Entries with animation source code
☆ ☆ ☆ ☆ ☆

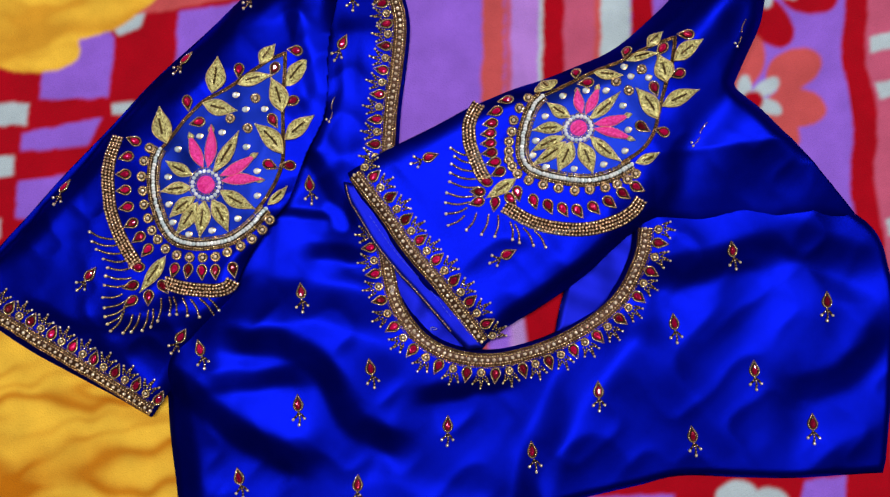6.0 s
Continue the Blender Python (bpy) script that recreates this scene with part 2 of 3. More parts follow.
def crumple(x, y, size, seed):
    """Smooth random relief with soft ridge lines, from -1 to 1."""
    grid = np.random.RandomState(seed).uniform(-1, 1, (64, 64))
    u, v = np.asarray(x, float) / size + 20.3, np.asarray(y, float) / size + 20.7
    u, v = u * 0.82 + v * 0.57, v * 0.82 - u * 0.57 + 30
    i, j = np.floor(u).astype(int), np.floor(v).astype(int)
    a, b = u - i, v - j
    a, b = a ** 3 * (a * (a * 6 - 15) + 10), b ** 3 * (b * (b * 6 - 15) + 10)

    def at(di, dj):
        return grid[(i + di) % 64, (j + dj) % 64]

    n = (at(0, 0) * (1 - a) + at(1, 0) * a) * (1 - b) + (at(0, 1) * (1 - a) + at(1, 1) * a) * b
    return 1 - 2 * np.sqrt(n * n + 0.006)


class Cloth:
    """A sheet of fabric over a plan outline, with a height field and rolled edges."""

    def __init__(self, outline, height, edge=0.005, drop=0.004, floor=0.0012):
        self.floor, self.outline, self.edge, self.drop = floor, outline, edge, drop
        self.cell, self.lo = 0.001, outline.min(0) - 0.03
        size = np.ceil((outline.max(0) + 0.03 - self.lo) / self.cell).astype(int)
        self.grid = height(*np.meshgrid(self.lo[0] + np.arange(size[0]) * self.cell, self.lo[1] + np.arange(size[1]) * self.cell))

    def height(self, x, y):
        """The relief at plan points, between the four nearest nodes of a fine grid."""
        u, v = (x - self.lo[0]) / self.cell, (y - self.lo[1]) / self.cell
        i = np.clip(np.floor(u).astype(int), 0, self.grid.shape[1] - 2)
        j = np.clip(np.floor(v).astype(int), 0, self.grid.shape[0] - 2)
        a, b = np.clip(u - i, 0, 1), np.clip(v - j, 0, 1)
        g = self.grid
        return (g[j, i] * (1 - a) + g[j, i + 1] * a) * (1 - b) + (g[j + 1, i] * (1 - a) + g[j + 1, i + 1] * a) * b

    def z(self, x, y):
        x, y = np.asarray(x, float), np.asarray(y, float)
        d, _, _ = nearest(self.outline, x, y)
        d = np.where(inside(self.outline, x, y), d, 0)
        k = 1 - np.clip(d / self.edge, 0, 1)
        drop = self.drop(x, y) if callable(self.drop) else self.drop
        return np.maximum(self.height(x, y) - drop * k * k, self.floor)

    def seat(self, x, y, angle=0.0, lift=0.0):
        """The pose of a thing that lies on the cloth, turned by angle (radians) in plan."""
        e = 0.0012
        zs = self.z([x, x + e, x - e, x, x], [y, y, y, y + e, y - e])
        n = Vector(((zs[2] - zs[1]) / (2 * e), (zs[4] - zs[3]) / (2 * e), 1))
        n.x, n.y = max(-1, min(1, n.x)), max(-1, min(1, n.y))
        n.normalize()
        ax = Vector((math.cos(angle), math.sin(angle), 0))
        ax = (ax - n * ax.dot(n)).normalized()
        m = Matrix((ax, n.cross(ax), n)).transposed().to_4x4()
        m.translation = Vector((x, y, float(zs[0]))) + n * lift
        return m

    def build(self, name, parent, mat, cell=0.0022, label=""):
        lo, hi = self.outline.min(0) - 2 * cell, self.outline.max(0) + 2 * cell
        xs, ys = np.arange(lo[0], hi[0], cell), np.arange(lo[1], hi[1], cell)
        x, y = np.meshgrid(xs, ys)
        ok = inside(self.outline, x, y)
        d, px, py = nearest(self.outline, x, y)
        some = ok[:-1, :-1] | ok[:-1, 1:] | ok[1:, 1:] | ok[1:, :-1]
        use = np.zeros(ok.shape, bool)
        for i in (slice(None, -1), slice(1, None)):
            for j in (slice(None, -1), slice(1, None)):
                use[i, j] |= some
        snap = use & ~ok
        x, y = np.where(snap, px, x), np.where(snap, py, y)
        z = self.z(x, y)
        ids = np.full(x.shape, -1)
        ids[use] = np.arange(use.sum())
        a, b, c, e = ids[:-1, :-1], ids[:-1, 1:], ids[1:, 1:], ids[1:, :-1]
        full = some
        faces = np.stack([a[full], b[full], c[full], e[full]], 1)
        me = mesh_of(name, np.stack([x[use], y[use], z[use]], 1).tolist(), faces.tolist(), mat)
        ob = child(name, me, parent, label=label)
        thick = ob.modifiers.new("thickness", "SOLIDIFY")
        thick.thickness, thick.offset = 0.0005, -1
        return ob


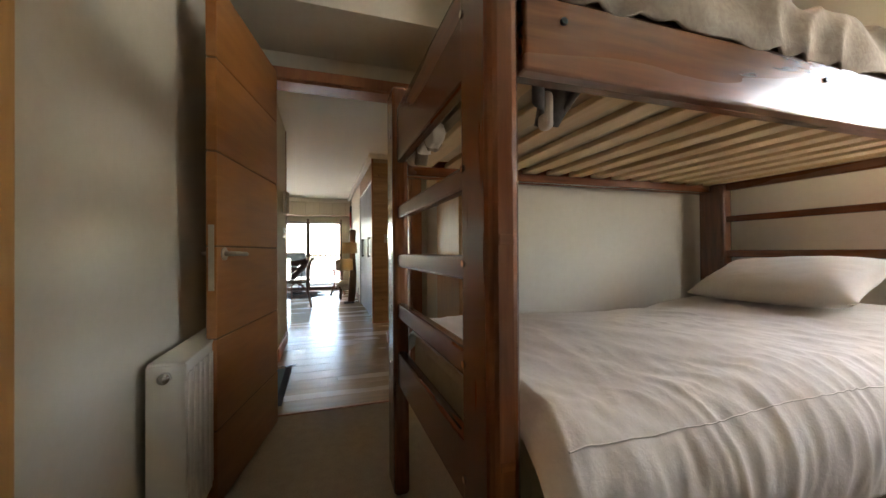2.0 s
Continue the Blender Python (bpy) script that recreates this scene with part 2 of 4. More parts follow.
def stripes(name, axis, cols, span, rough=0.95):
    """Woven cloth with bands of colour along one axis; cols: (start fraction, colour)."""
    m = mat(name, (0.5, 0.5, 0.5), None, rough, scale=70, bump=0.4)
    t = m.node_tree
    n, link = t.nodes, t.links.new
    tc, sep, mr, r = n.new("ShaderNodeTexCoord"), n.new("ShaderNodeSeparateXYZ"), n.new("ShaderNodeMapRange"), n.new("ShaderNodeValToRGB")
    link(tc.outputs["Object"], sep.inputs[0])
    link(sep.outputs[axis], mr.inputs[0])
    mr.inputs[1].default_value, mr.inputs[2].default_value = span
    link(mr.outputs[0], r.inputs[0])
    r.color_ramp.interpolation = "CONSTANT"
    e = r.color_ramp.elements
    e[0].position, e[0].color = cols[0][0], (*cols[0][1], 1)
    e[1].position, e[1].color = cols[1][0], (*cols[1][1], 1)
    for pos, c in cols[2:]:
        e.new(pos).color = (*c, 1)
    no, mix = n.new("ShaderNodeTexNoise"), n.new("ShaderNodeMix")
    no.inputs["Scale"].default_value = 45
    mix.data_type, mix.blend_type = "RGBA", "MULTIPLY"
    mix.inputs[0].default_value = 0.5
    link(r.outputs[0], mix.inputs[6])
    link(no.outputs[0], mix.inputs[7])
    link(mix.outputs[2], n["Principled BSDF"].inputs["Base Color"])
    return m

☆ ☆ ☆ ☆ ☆

= What you will do =
Reproduce all of the material exactly, apart from the pictures.

= In response =
6.0 s
Continue the Blender Python (bpy) script that recreates this scene with part 2 of 3. More parts follow.
def crumple(x, y, size, seed):
    """Smooth random relief with soft ridge lines, from -1 to 1."""
    grid = np.random.RandomState(seed).uniform(-1, 1, (64, 64))
    u, v = np.asarray(x, float) / size + 20.3, np.asarray(y, float) / size + 20.7
    u, v = u * 0.82 + v * 0.57, v * 0.82 - u * 0.57 + 30
    i, j = np.floor(u).astype(int), np.floor(v).astype(int)
    a, b = u - i, v - j
    a, b = a ** 3 * (a * (a * 6 - 15) + 10), b ** 3 * (b * (b * 6 - 15) + 10)

    def at(di, dj):
        return grid[(i + di) % 64, (j + dj) % 64]

    n = (at(0, 0) * (1 - a) + at(1, 0) * a) * (1 - b) + (at(0, 1) * (1 - a) + at(1, 1) * a) * b
    return 1 - 2 * np.sqrt(n * n + 0.006)


class Cloth:
    """A sheet of fabric over a plan outline, with a height field and rolled edges."""

    def __init__(self, outline, height, edge=0.005, drop=0.004, floor=0.0012):
        self.floor, self.outline, self.edge, self.drop = floor, outline, edge, drop
        self.cell, self.lo = 0.001, outline.min(0) - 0.03
        size = np.ceil((outline.max(0) + 0.03 - self.lo) / self.cell).astype(int)
        self.grid = height(*np.meshgrid(self.lo[0] + np.arange(size[0]) * self.cell, self.lo[1] + np.arange(size[1]) * self.cell))

    def height(self, x, y):
        """The relief at plan points, between the four nearest nodes of a fine grid."""
        u, v = (x - self.lo[0]) / self.cell, (y - self.lo[1]) / self.cell
        i = np.clip(np.floor(u).astype(int), 0, self.grid.shape[1] - 2)
        j = np.clip(np.floor(v).astype(int), 0, self.grid.shape[0] - 2)
        a, b = np.clip(u - i, 0, 1), np.clip(v - j, 0, 1)
        g = self.grid
        return (g[j, i] * (1 - a) + g[j, i + 1] * a) * (1 - b) + (g[j + 1, i] * (1 - a) + g[j + 1, i + 1] * a) * b

    def z(self, x, y):
        x, y = np.asarray(x, float), np.asarray(y, float)
        d, _, _ = nearest(self.outline, x, y)
        d = np.where(inside(self.outline, x, y), d, 0)
        k = 1 - np.clip(d / self.edge, 0, 1)
        drop = self.drop(x, y) if callable(self.drop) else self.drop
        return np.maximum(self.height(x, y) - drop * k * k, self.floor)

    def seat(self, x, y, angle=0.0, lift=0.0):
        """The pose of a thing that lies on the cloth, turned by angle (radians) in plan."""
        e = 0.0012
        zs = self.z([x, x + e, x - e, x, x], [y, y, y, y + e, y - e])
        n = Vector(((zs[2] - zs[1]) / (2 * e), (zs[4] - zs[3]) / (2 * e), 1))
        n.x, n.y = max(-1, min(1, n.x)), max(-1, min(1, n.y))
        n.normalize()
        ax = Vector((math.cos(angle), math.sin(angle), 0))
        ax = (ax - n * ax.dot(n)).normalized()
        m = Matrix((ax, n.cross(ax), n)).transposed().to_4x4()
        m.translation = Vector((x, y, float(zs[0]))) + n * lift
        return m

    def build(self, name, parent, mat, cell=0.0022, label=""):
        lo, hi = self.outline.min(0) - 2 * cell, self.outline.max(0) + 2 * cell
        xs, ys = np.arange(lo[0], hi[0], cell), np.arange(lo[1], hi[1], cell)
        x, y = np.meshgrid(xs, ys)
        ok = inside(self.outline, x, y)
        d, px, py = nearest(self.outline, x, y)
        some = ok[:-1, :-1] | ok[:-1, 1:] | ok[1:, 1:] | ok[1:, :-1]
        use = np.zeros(ok.shape, bool)
        for i in (slice(None, -1), slice(1, None)):
            for j in (slice(None, -1), slice(1, None)):
                use[i, j] |= some
        snap = use & ~ok
        x, y = np.where(snap, px, x), np.where(snap, py, y)
        z = self.z(x, y)
        ids = np.full(x.shape, -1)
        ids[use] = np.arange(use.sum())
        a, b, c, e = ids[:-1, :-1], ids[:-1, 1:], ids[1:, 1:], ids[1:, :-1]
        full = some
        faces = np.stack([a[full], b[full], c[full], e[full]], 1)
        me = mesh_of(name, np.stack([x[use], y[use], z[use]], 1).tolist(), faces.tolist(), mat)
        ob = child(name, me, parent, label=label)
        thick = ob.modifiers.new("thickness", "SOLIDIFY")
        thick.thickness, thick.offset = 0.0005, -1
        return ob


2.0 s
Continue the Blender Python (bpy) script that recreates this scene with part 2 of 4. More parts follow.
def stripes(name, axis, cols, span, rough=0.95):
    """Woven cloth with bands of colour along one axis; cols: (start fraction, colour)."""
    m = mat(name, (0.5, 0.5, 0.5), None, rough, scale=70, bump=0.4)
    t = m.node_tree
    n, link = t.nodes, t.links.new
    tc, sep, mr, r = n.new("ShaderNodeTexCoord"), n.new("ShaderNodeSeparateXYZ"), n.new("ShaderNodeMapRange"), n.new("ShaderNodeValToRGB")
    link(tc.outputs["Object"], sep.inputs[0])
    link(sep.outputs[axis], mr.inputs[0])
    mr.inputs[1].default_value, mr.inputs[2].default_value = span
    link(mr.outputs[0], r.inputs[0])
    r.color_ramp.interpolation = "CONSTANT"
    e = r.color_ramp.elements
    e[0].position, e[0].color = cols[0][0], (*cols[0][1], 1)
    e[1].position, e[1].color = cols[1][0], (*cols[1][1], 1)
    for pos, c in cols[2:]:
        e.new(pos).color = (*c, 1)
    no, mix = n.new("ShaderNodeTexNoise"), n.new("ShaderNodeMix")
    no.inputs["Scale"].default_value = 45
    mix.data_type, mix.blend_type = "RGBA", "MULTIPLY"
    mix.inputs[0].default_value = 0.5
    link(r.outputs[0], mix.inputs[6])
    link(no.outputs[0], mix.inputs[7])
    link(mix.outputs[2], n["Principled BSDF"].inputs["Base Color"])
    return m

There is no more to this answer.